§ **Exercise description**
Look through the material below and count the lines with the string "rows". Report only the count.

§ **Dataset excerpt**
>> start
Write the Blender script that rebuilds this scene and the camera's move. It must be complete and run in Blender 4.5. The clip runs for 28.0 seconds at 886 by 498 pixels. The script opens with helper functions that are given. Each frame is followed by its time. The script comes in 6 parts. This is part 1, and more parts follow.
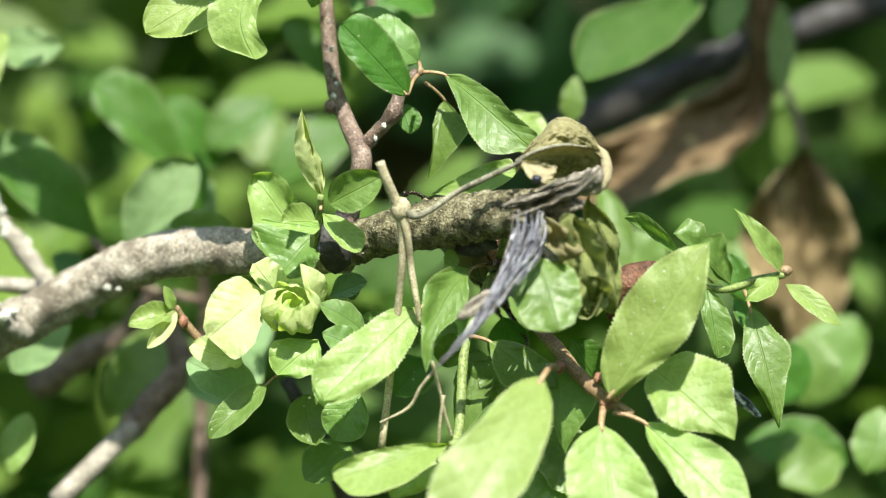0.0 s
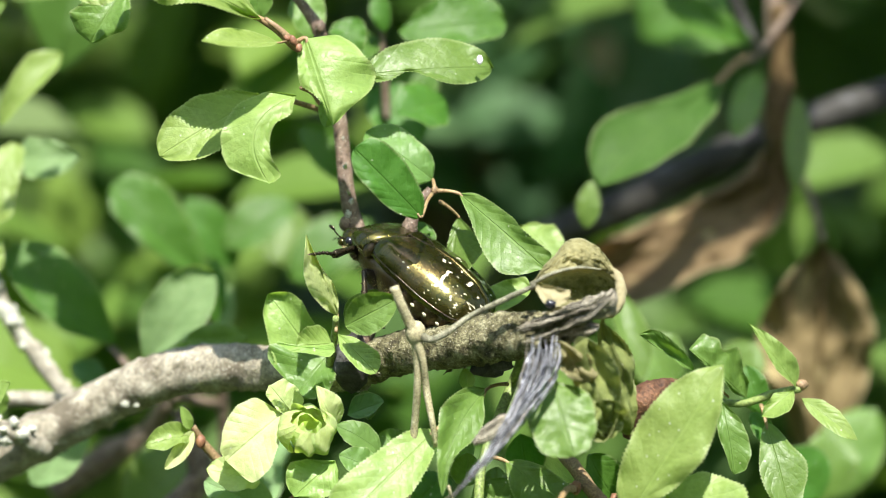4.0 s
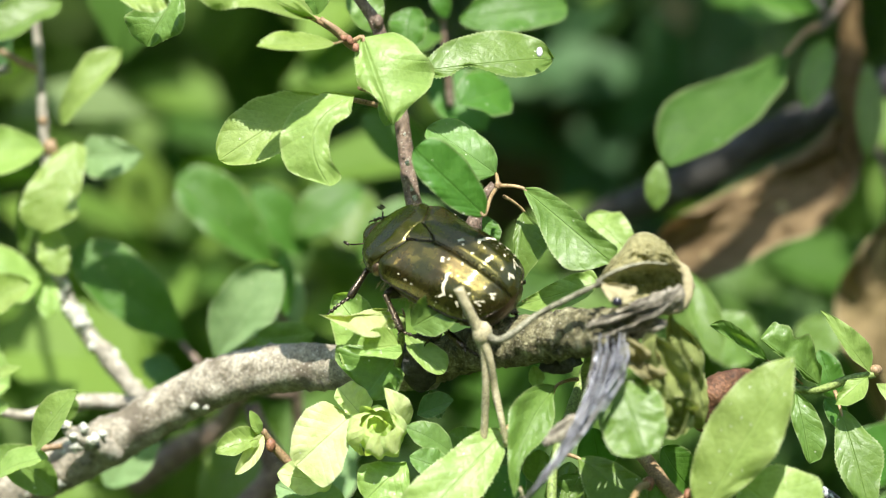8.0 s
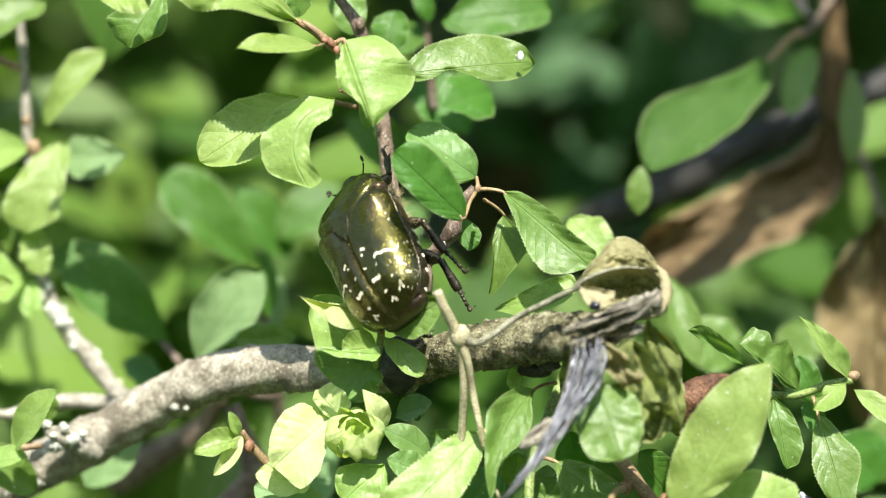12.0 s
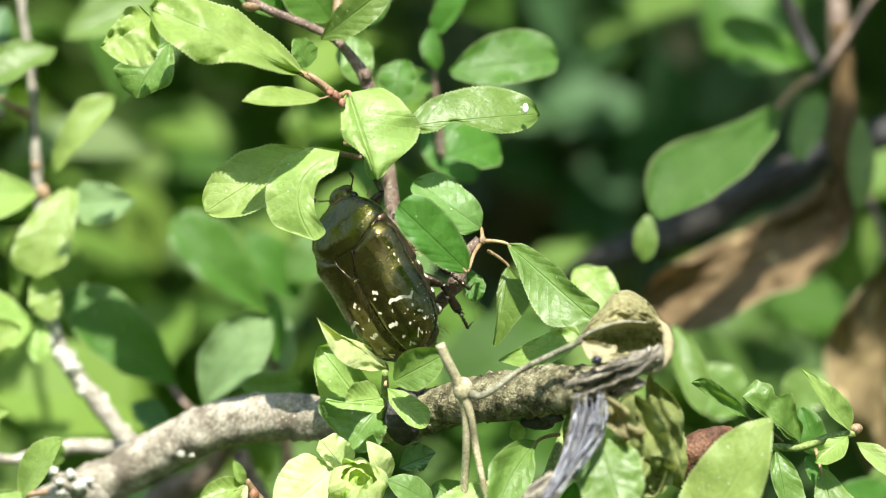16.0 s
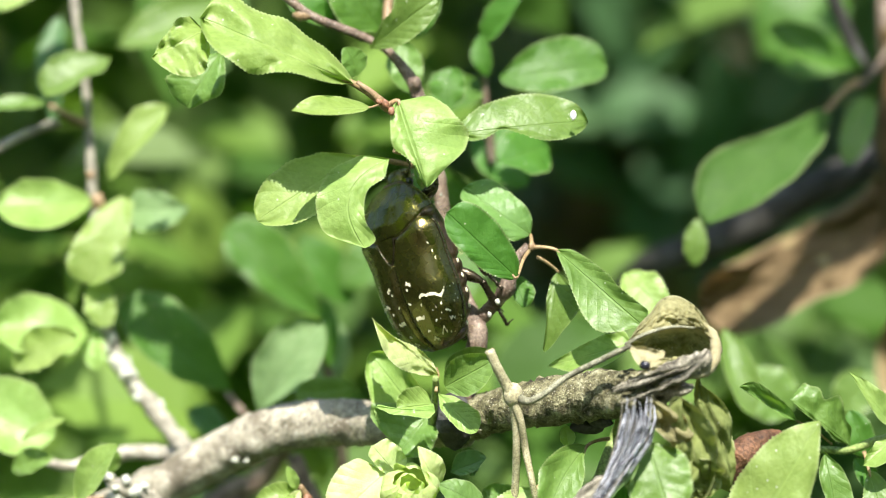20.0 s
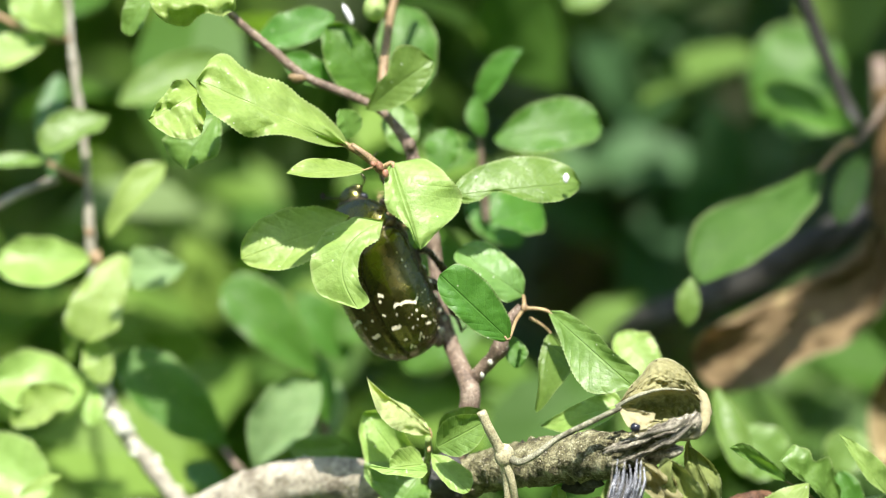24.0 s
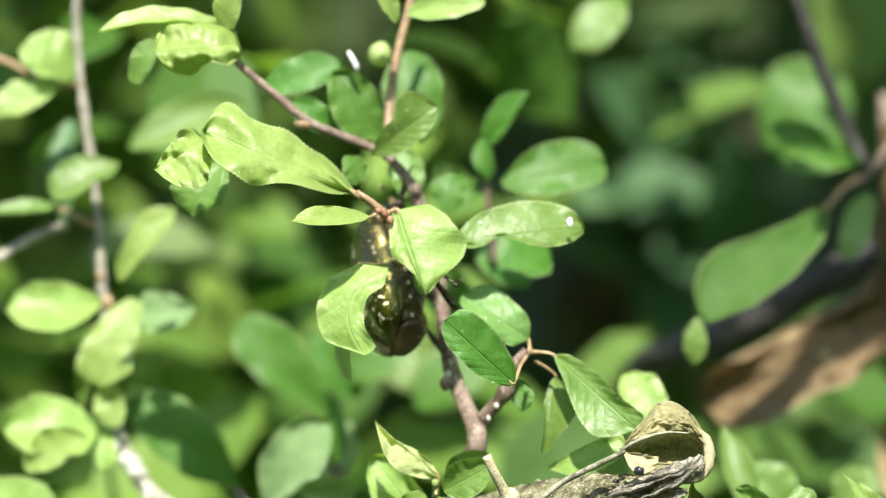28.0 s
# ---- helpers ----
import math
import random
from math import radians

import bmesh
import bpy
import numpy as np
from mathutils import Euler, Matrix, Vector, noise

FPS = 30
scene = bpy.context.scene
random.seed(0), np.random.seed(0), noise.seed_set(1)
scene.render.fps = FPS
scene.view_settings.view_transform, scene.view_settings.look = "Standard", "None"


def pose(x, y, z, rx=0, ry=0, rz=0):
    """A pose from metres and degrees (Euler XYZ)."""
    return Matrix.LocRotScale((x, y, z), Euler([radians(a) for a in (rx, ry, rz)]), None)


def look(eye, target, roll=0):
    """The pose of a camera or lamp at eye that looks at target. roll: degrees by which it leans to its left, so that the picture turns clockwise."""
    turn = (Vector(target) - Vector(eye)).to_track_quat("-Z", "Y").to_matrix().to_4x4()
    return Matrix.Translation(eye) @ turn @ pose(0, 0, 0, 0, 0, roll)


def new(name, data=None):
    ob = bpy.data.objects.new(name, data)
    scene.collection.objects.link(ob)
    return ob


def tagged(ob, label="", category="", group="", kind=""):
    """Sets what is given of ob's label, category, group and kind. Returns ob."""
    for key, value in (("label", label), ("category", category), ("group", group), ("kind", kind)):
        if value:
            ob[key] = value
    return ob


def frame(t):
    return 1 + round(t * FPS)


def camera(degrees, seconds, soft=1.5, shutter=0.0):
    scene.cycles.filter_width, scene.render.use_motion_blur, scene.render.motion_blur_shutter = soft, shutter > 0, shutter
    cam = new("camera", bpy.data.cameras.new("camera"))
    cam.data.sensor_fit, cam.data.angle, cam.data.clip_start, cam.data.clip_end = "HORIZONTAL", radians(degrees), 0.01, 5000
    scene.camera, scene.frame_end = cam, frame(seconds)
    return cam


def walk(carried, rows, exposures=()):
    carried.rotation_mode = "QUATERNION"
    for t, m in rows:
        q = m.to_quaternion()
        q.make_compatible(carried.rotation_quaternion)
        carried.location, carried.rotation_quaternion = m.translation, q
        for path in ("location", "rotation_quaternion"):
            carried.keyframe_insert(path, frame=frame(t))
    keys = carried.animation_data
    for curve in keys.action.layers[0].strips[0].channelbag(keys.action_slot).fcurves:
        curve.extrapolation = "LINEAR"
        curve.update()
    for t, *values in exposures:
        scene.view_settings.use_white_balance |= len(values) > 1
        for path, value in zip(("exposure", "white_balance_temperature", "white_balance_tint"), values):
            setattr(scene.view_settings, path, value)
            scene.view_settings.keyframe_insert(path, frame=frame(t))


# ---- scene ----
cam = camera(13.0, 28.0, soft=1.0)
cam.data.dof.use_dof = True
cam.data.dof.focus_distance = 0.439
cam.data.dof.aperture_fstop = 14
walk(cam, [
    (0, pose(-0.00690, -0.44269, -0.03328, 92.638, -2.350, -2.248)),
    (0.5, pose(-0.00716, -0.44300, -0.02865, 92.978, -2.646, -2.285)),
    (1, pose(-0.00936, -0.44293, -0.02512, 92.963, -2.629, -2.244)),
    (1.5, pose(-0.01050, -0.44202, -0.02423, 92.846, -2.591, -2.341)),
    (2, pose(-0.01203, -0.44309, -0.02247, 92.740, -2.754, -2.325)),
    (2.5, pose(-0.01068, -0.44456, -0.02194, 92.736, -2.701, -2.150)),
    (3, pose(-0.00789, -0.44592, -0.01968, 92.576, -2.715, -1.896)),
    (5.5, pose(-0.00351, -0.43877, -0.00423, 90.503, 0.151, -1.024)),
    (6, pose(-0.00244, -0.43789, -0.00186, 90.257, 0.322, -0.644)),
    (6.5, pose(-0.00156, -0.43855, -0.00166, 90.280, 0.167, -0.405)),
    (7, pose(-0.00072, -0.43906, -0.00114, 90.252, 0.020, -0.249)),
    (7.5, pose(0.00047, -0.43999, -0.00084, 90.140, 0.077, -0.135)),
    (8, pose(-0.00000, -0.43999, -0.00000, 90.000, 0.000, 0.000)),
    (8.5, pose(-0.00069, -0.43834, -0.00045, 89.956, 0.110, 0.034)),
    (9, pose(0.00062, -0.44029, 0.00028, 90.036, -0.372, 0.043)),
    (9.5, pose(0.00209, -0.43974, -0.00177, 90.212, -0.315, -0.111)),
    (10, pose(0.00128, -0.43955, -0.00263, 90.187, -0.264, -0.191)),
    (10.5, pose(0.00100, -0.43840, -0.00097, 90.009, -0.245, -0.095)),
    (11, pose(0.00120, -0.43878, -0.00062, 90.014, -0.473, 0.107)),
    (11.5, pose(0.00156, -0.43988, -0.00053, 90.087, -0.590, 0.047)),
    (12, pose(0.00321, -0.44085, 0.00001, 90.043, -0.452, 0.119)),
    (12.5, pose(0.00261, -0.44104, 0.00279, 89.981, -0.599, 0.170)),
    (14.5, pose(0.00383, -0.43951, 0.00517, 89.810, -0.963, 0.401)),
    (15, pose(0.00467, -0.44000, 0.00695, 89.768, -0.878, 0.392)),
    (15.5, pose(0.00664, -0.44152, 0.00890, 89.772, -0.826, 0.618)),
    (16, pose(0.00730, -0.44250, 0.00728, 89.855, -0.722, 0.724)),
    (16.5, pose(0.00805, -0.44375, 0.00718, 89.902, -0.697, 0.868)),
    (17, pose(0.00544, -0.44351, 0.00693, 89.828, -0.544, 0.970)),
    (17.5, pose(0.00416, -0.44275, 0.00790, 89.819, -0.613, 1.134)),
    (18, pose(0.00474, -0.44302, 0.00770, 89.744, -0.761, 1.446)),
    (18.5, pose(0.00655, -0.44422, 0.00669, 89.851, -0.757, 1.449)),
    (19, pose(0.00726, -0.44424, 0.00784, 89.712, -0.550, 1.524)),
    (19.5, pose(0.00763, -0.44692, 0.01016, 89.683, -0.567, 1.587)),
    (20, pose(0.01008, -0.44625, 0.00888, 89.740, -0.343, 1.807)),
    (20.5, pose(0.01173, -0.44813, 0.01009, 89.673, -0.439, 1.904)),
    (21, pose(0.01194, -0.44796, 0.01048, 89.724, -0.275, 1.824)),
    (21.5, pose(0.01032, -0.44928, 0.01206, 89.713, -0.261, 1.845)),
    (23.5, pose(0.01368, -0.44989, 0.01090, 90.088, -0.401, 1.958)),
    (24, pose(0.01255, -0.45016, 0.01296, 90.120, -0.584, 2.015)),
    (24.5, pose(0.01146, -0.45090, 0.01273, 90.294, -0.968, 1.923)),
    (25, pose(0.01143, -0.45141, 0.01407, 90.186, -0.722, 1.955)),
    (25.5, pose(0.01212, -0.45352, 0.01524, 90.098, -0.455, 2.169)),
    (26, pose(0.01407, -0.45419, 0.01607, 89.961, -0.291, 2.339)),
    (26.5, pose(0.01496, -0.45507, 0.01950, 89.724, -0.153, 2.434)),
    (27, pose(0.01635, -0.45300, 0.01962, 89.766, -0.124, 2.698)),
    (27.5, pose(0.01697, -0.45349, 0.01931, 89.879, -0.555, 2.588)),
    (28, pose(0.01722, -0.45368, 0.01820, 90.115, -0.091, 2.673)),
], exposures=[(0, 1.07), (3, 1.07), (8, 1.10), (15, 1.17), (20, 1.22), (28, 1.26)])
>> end
§ **Problem solution**
2